GIVEN EXERCISE: Reproduce every line of the listing as written, apart from the pictures.

DATASET SECTION:
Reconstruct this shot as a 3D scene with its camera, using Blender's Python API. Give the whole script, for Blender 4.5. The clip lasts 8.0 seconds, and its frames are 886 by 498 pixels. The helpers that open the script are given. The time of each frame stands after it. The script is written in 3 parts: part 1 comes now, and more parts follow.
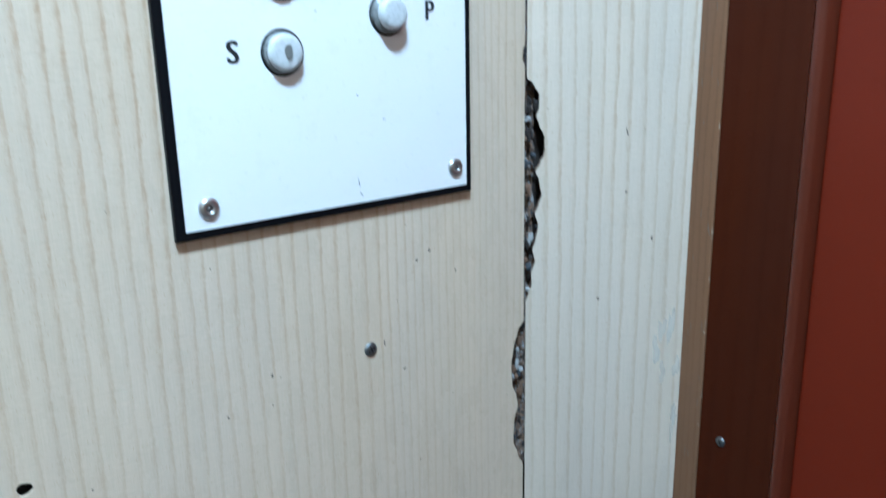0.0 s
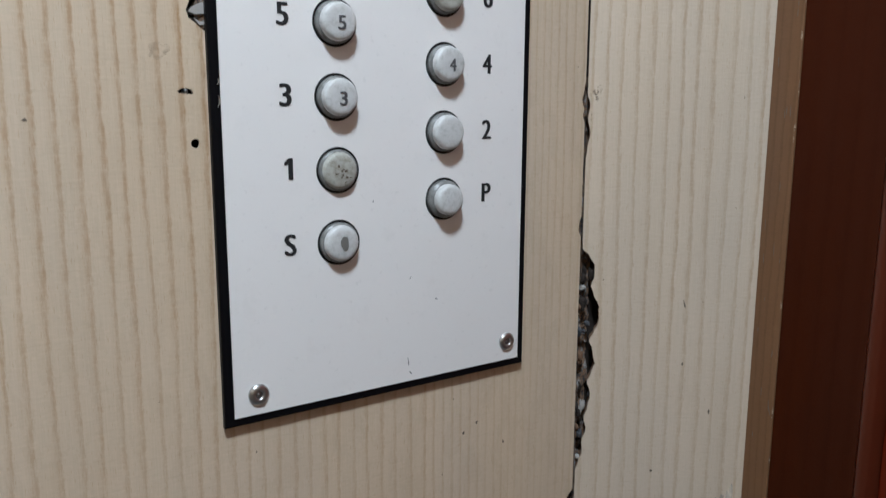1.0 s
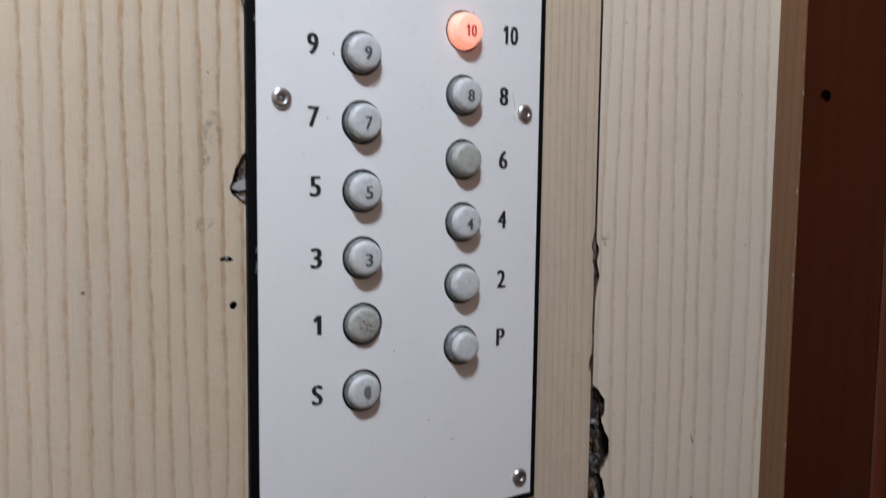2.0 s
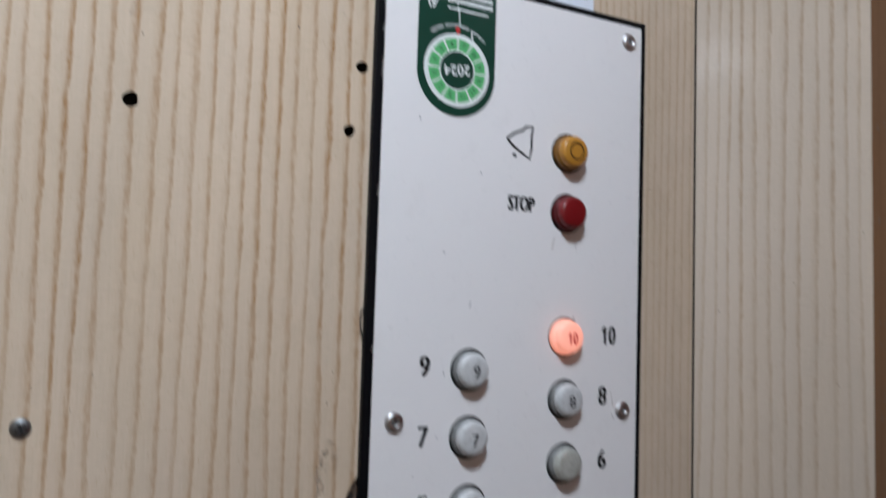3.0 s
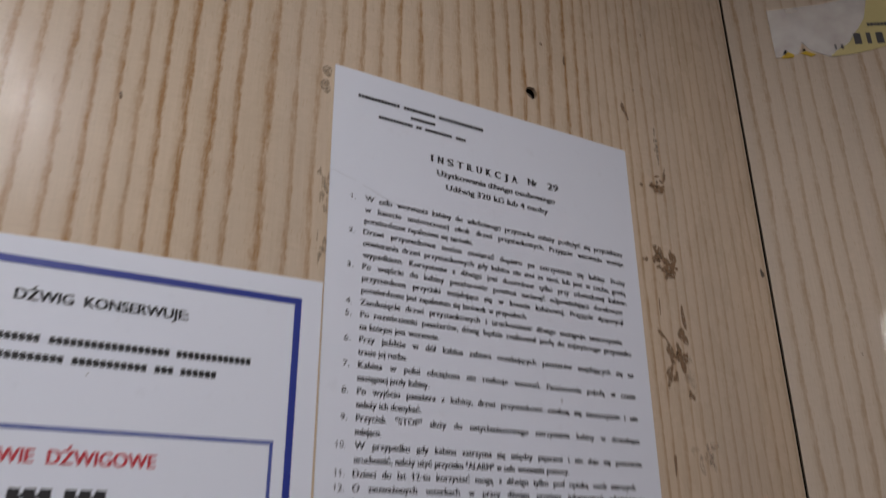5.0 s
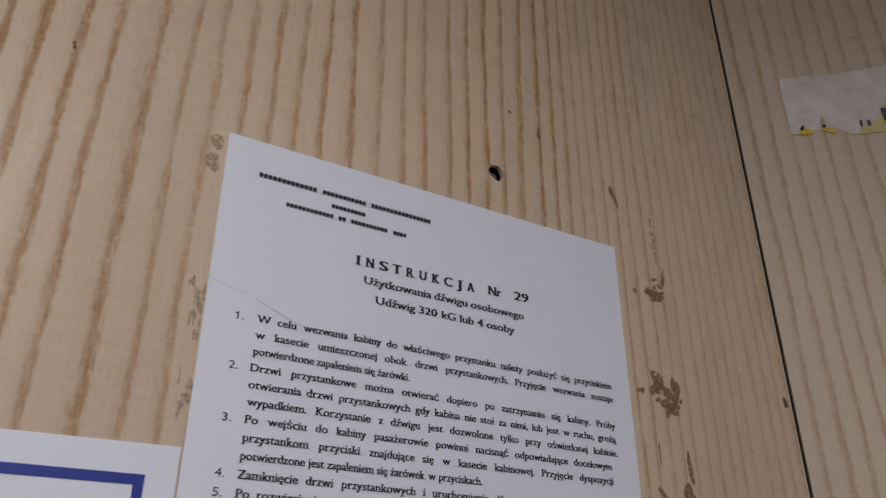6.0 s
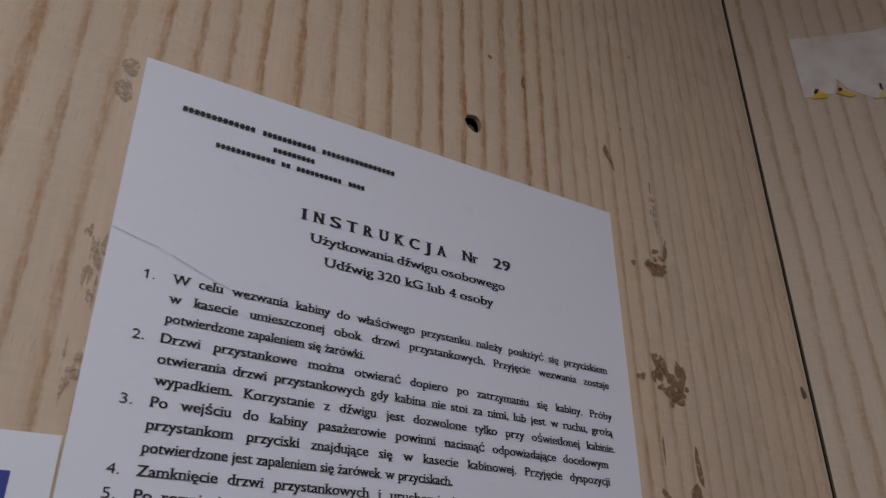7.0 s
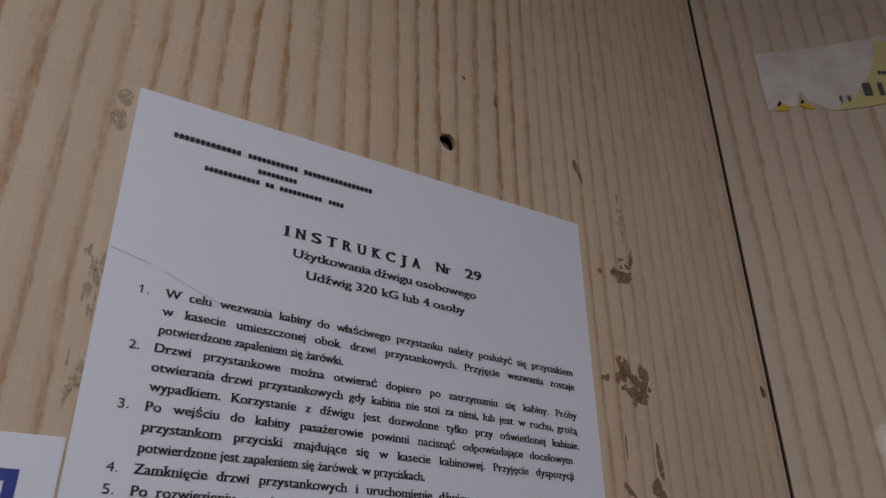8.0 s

COMPLETE RESPONSE:
Reconstruct this shot as a 3D scene with its camera, using Blender's Python API. Give the whole script, for Blender 4.5. The clip lasts 8.0 seconds, and its frames are 886 by 498 pixels. The helpers that open the script are given. The time of each frame stands after it. The script is written in 3 parts: part 1 comes now, and more parts follow.
0.0 s
1.0 s
2.0 s
3.0 s
5.0 s
6.0 s
7.0 s
8.0 s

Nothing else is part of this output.